A Thought For Holy Saturday

On the seventh day God rested
In the silence of the tomb;
Having finished on the sixth day
All his work of joy and doom.
Now the world had fallen silent,
And the water had run dry,
The bread had all been scattered,
And the light had left the sky.
The flock had lost its shepherd,
And the seed was sadly sown,
The courtiers had betrayed their king,
And nailed Him to His throne.
O Sabbath rest by Calvary,
O calm of tomb below,
Where the grave clothes and the spices
Cradle Him we did not know!
Rest you well, beloved Jesus,
Caesar’s Lord and Israel’s King,
In the brooding of the Spirit,
In the darkness of the spring.          -N.T. Wright

I've always found great mystery on this day of Holy Week. Few days get less attention than Holy Saturday, but for whatever reason, I'm drawn into it each year.

Today there will be family barbecues, since folks are in town. There'll be easter egg hunts, visits to the mall, rounds of golf.... in even the most reverent Christian communities, Holy Saturday will be treated as a sort of flex-day before Easter Sunday.

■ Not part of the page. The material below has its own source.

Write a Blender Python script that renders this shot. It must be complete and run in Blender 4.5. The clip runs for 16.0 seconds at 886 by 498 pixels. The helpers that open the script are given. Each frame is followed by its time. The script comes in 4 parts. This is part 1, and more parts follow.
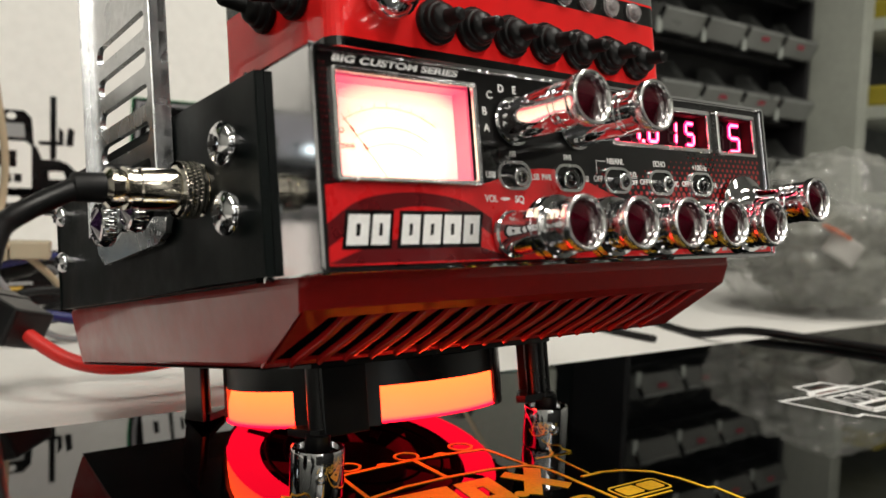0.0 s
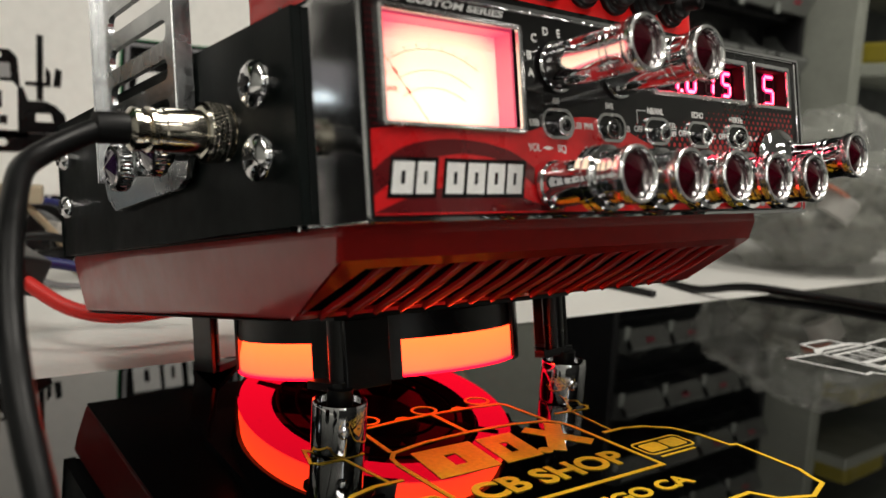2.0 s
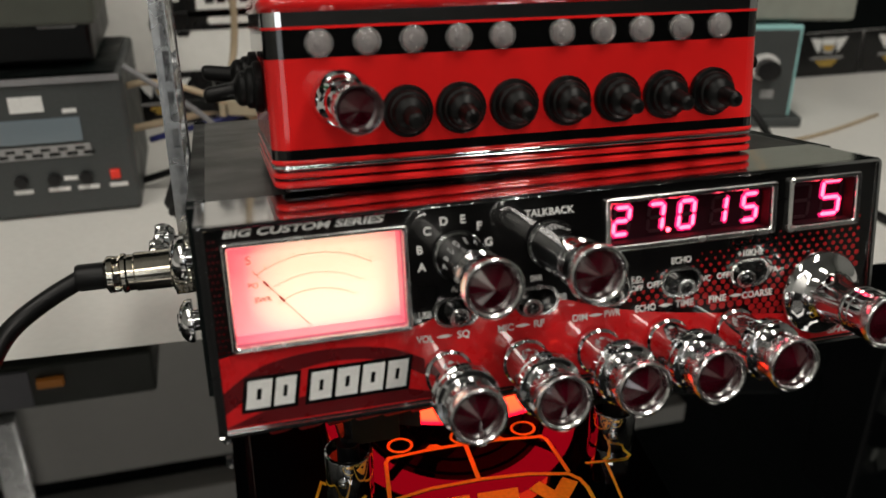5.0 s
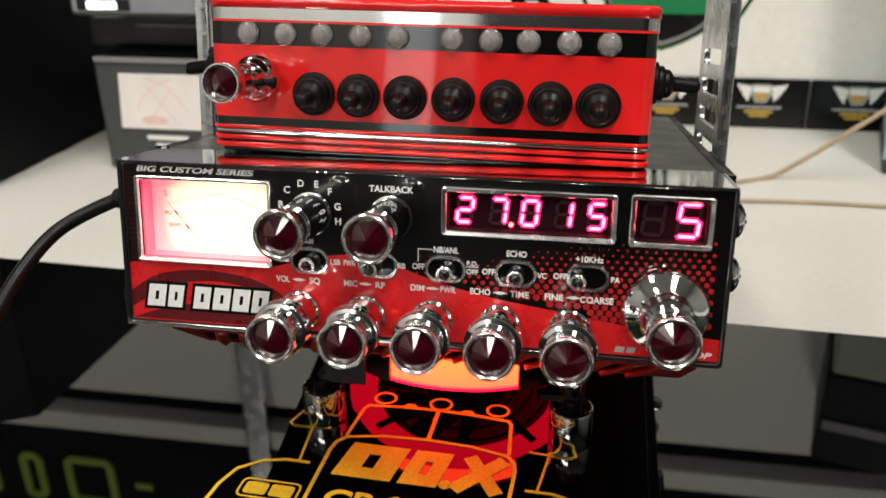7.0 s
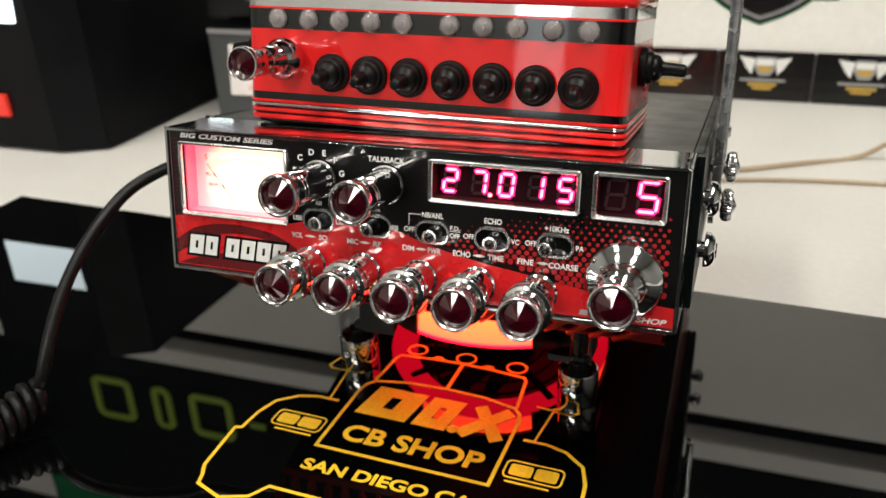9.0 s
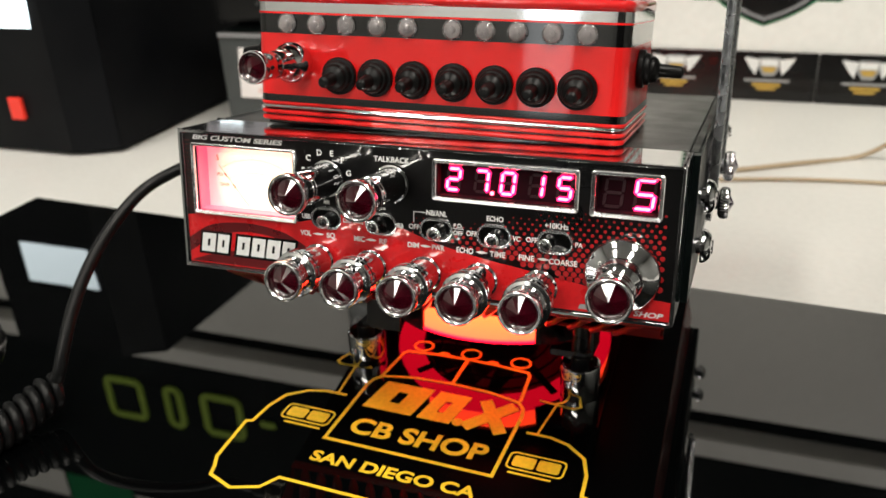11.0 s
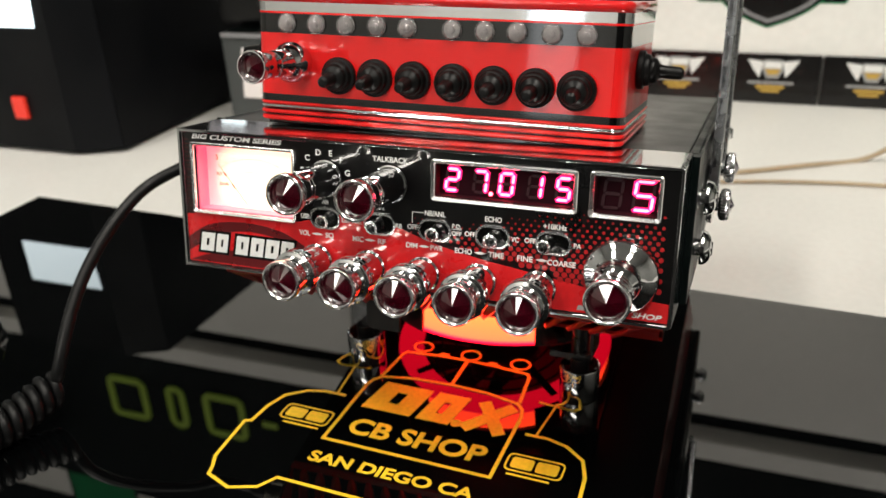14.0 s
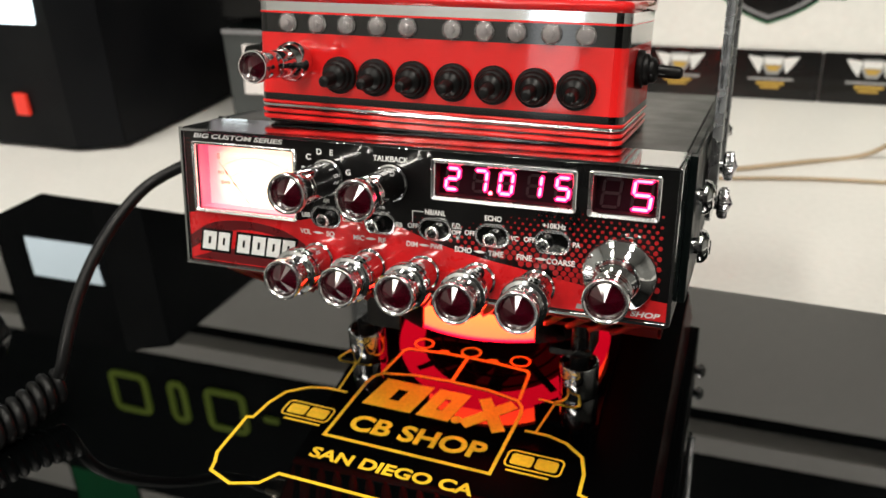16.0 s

But I can't help but think that something gets lost when Holy Saturday is not observed. There's a mystery that gets obscured.

Jesus does not only take on his body the act of being killed and the act of dying on Good Friday. On Holy Saturday, he takes on the act of being dead.... of being lifeless....

Even in his crucifixion, even as Jesus bleeds, there is some living happening... as Joe Kay wrote yesterday, "If we’re not bleeding, we’re not living." Last night, at the Good Friday service at our church, we appropriately focused our reflection on Jesus' seven final words. On Good Friday, there are words to which we can listen... words of Jesus' dying... words like, "into your hands I commit my spirit..." But on Holy Saturday, there are no words to which we can listen... only the silence, the kind of silence that only death can manufacture... the piercing and frustrating silence of the dead. There's death where we thought there'd be life. The one who was to save us has failed...

I wonder what comfort we might find in Jesus' being dead, in Jesus' presence in the utter silence of a tomb. I wonder if we should be comforted in knowing that even this kind of darkness is not reserved from whatever future this Jesus may have. And I wonder if we'll miss the comfort if we ignore the darkness.